◆ Records provided ◆
** START **

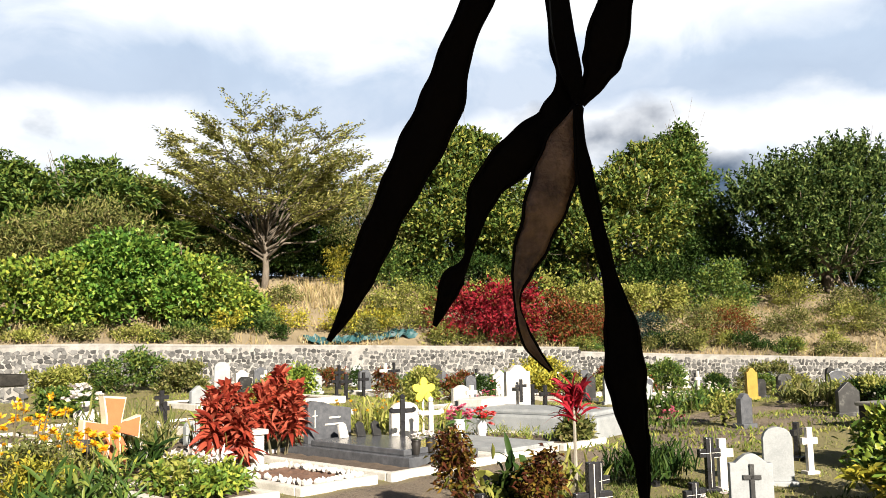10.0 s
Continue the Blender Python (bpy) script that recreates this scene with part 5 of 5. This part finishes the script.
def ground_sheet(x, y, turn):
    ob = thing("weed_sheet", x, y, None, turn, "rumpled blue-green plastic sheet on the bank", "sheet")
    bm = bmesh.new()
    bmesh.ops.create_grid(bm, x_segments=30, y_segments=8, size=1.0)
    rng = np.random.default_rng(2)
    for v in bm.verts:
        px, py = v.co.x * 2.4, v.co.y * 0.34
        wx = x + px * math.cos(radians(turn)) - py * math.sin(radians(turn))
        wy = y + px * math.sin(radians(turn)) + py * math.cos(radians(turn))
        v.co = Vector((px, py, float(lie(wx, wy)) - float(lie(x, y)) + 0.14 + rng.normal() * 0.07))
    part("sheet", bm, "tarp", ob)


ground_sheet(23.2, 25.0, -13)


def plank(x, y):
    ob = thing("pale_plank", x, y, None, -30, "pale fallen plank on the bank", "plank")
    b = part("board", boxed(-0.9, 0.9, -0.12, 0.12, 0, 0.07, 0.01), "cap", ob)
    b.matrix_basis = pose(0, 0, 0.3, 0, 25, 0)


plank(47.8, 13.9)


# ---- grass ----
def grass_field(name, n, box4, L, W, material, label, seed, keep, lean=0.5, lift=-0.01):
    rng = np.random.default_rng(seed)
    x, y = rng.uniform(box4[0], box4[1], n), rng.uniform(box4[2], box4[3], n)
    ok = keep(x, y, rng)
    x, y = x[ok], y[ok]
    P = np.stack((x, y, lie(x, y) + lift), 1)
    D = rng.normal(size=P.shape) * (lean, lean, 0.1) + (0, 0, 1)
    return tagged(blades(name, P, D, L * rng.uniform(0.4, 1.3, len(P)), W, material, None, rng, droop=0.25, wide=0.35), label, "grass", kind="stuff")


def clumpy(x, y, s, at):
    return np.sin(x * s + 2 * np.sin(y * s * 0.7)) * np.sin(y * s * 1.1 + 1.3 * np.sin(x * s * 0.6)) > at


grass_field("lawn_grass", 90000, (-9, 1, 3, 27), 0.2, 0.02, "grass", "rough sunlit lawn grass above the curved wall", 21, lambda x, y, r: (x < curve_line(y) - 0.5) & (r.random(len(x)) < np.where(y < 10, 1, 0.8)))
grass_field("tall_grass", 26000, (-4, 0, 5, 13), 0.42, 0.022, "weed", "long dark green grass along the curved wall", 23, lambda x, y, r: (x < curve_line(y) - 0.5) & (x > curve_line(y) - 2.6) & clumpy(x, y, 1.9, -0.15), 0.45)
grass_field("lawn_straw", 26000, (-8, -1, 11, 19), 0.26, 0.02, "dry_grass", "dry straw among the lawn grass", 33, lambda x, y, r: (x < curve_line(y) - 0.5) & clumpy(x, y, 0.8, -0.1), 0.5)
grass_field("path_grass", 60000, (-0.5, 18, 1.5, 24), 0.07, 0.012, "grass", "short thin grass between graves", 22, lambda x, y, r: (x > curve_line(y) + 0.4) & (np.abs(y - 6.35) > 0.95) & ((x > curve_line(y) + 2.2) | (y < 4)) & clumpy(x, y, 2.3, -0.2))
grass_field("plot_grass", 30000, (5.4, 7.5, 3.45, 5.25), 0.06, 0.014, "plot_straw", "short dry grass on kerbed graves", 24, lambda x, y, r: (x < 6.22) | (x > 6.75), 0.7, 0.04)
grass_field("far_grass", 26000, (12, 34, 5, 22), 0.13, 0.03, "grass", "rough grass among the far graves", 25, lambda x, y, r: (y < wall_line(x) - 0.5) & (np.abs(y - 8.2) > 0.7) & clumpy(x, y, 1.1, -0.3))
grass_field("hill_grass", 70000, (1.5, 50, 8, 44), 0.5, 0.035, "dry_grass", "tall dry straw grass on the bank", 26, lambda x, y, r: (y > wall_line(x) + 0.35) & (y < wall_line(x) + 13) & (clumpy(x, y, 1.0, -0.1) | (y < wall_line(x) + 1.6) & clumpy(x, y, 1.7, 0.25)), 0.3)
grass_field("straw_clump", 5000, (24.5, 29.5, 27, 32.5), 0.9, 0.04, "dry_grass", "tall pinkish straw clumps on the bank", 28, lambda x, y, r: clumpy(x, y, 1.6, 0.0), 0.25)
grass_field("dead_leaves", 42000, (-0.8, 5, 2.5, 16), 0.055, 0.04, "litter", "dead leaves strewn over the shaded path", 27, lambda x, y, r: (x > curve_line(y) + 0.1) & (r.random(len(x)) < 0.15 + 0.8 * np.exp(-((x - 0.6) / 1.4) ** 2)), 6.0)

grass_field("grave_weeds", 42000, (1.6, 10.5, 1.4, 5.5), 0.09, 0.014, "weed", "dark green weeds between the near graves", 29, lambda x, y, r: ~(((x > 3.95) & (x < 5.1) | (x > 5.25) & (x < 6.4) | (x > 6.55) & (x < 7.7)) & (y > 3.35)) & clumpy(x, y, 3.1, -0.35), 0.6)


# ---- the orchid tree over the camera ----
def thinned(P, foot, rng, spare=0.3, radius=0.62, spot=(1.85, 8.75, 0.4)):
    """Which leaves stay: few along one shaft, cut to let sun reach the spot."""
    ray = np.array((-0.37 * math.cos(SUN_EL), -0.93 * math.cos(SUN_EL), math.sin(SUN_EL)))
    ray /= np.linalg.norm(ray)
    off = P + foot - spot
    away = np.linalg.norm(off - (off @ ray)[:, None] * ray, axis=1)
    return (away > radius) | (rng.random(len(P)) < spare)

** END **
** START **

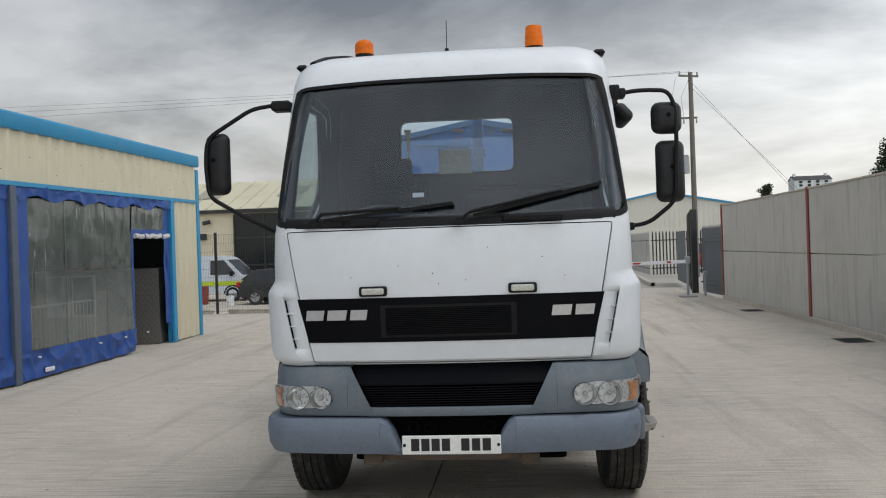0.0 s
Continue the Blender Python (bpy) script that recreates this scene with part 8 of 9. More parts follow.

** END **

◆ Written problem ◆
Give only the number of lines in the material above that include the word "this".

◆ Response to the exercise ◆
2